Warning Approaching Debris
While the space debris in the earth’s orbit is threatening operational satellites, this space startup warns systems to tackle the issue. Why? Space debris monitoring can provide timely alerts and warnings to astronauts and satellites in proximity to the approaching debris. That’s why the French startup, Share My Space runs a collision warning service based on astronomy observations and deep learning algorithms. There is a plethora of solutions offered by the startup for this mission. The first one, INDEMN, predicts risk related to orbital collisions. Second, CALM, enables satellite operators to be prepared when collision warning messages are sent automatically.
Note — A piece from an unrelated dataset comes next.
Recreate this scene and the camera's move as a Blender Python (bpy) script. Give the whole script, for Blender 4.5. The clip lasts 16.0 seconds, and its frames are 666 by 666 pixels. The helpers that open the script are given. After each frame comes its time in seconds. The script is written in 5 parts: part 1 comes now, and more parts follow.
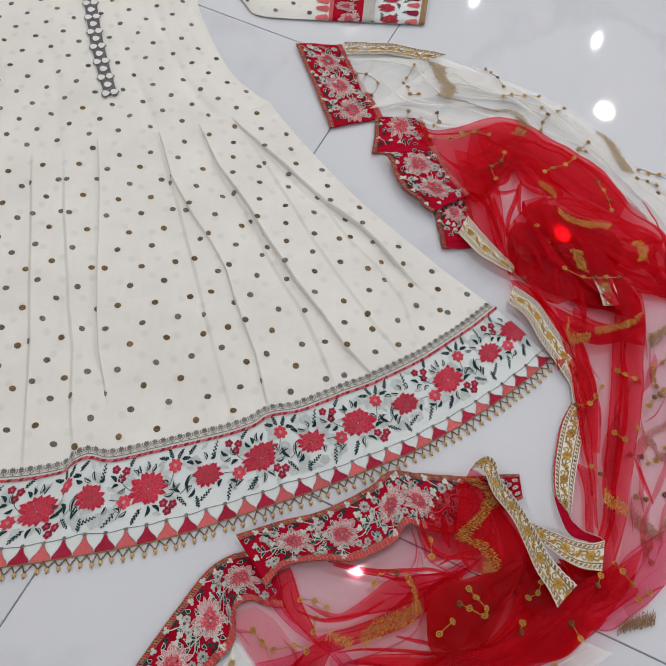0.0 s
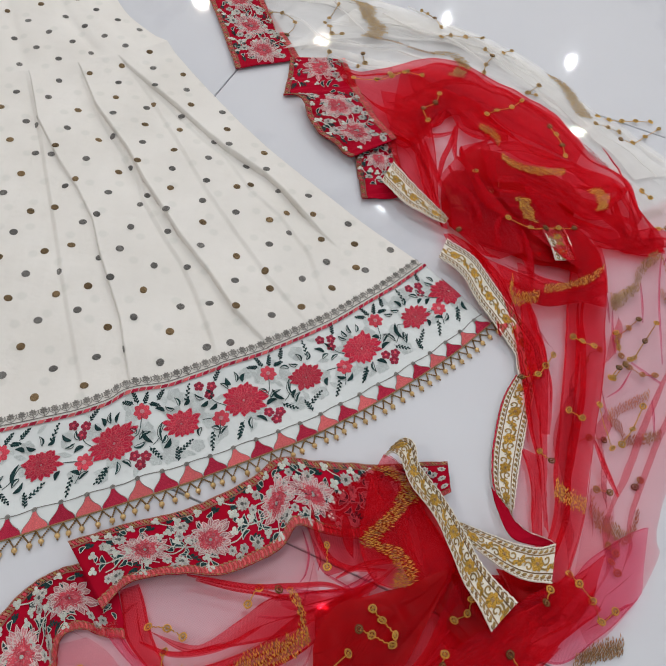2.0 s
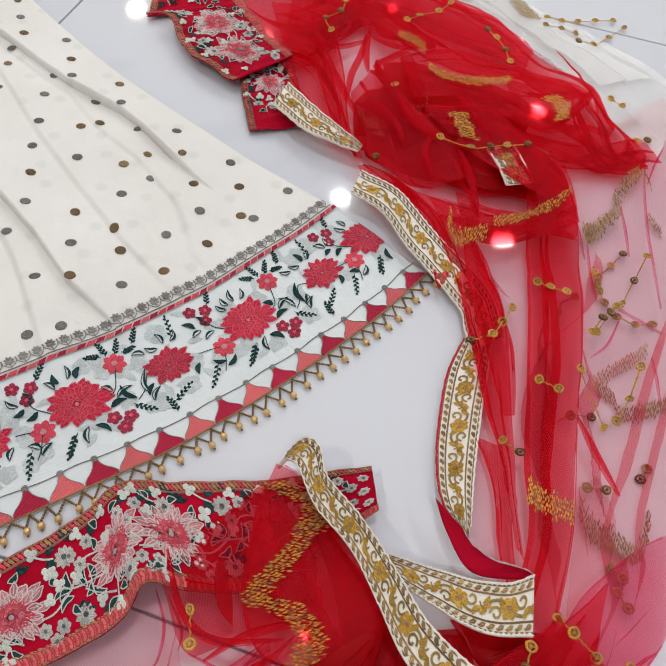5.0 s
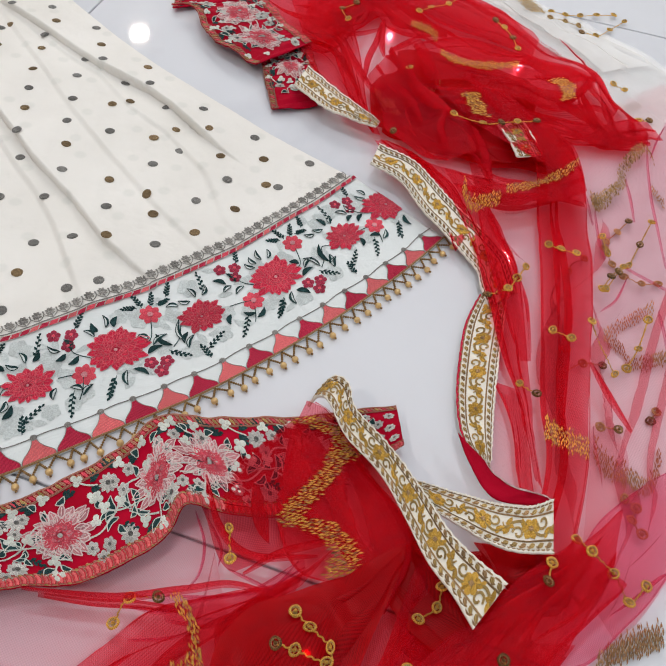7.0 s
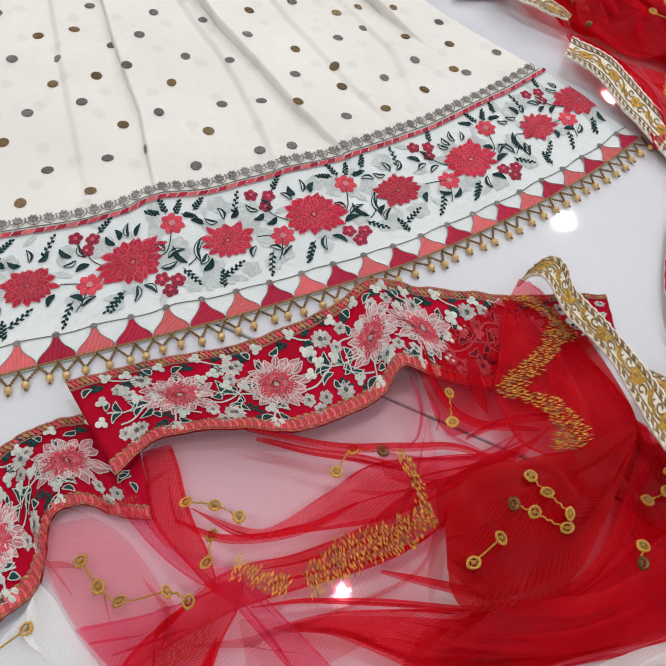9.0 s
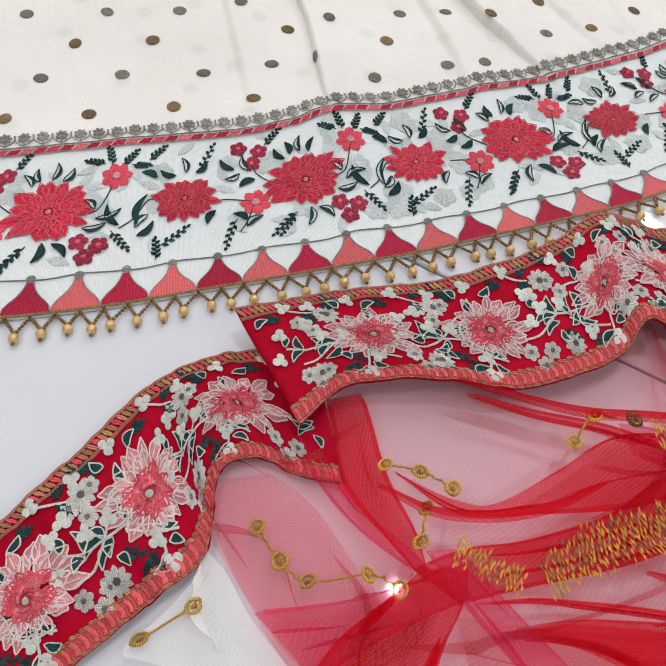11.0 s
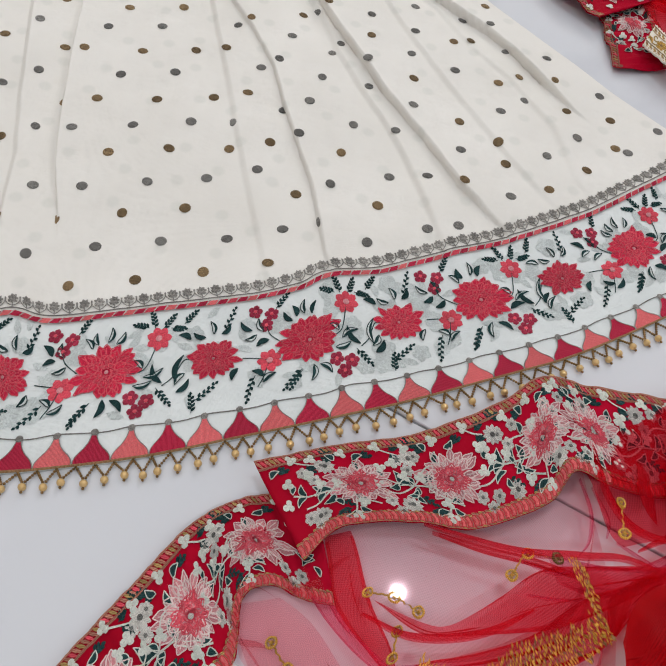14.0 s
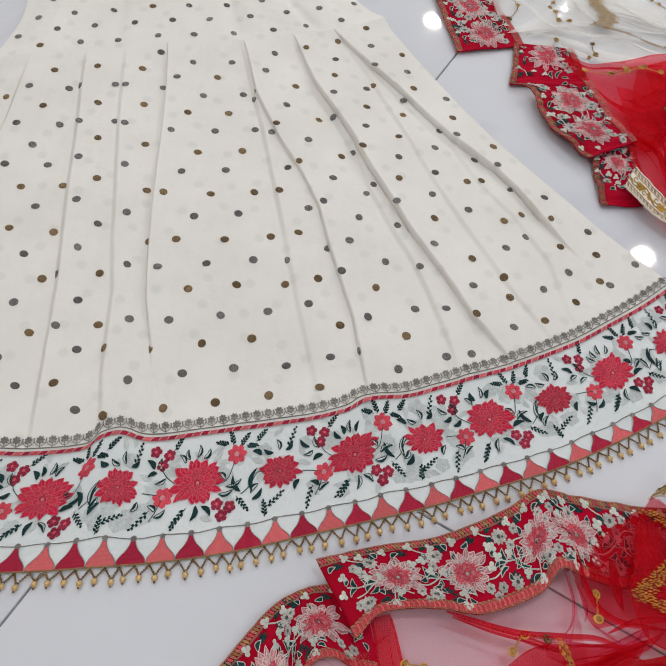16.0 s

Third, DRYADE, systematically helps with on-orbit space debris collection based on biomimicry. By lending various data sources, the startup improves the accuracy of debris warning with the help of lasers mounted on telescopes.

Removing Debris with the Power of JAXA
On the same issue with debris orbiting in the earth’s atmosphere, this startup removes them with the aid of a satellite. Known as Astroscale, the Japanese startup removes orbital debris through services such as End of Life (EOL) and Active Debris (ADR). Additionally, it defines the business case for its services while providing technical services. It works alongside national space agencies, international institutions, non-profit organizations, insurance companies, and satellite operators. Moreover, in collaboration with Japan Aerospace Exploration Agency (JAXA) it is currently working on removing a Japanese rocket body. Contributing to the responsible use of space, the startup’s work advances norms, regulations, and incentives.

Sustainable Debris Removal Solution
The need of the hour calls for a new technique to actively remove debris from space for humankind to occupy space. This startup is using a tethered net-removal technology to monitor the debris. The net capture system relies on deploying masses prone to charge fast when the net is cast. The net is moved out of a container and inflates while it makes its way to its target. After capturing the target, the net wraps around it and establishes a tether-line connection to the service spacecraft. Named, Obruta, this US-based startup takes care of growing concerns around safety, removal, and future mitigation of space debris. Through the help of a tethered-net removal technology and end-of-life deployable deorbiting systems, it encounters issues of an immediate threat of space debris. To help humans occupy space in a sustainable manner, Obruta is developing a device named 'Puck' to end the single-use paradigm of spacecraft. Refueling is one of its many features; however, Puck encourages satellites to live a little longer by removing upcoming debris.

Similar to Cygnus Method but More Sustainable
This one talks about the waste management methods practiced by astronauts in space stations. Usually, waste is stored for months, and a Cygnus cargo vehicle, a disposable spacecraft that transports supplies to the space station. After that mission is completed, the astronauts dump their trash into the cargo, where it de-orbits and burns its way into the earth’s atmosphere. NASA has newly developed and successfully piloted a waste disposal technology developed by Nanoracks, a Texas-based space technology company. The test indicates that the technology demonstrates a more efficient and sustainable model of removing waste from the ISS. They hope to turn it into a new utility function for all future space stations.

The new concept uses a specifically designed waste container mounted onto the Bishop Airlock and allows the filling up of 270 kilograms of waste. Similar to the Cygnus method, it completely burns up upon its re-entry into the earth. However, here astronauts don’t have to wait for the cargo spacecraft’s arrival for waste disposal.

“Waste collection in space has been a long-standing, yet not as publicly discussed, challenge aboard the ISS. Four astronauts can generate up to 2,500 kg of trash per year, or about two trash cans per week. As we move into a time with more people living and working in space, this is a critical function just like it is for everyone at home,” added Cooper Read, Bishop Airlock program manager, Nanoracks.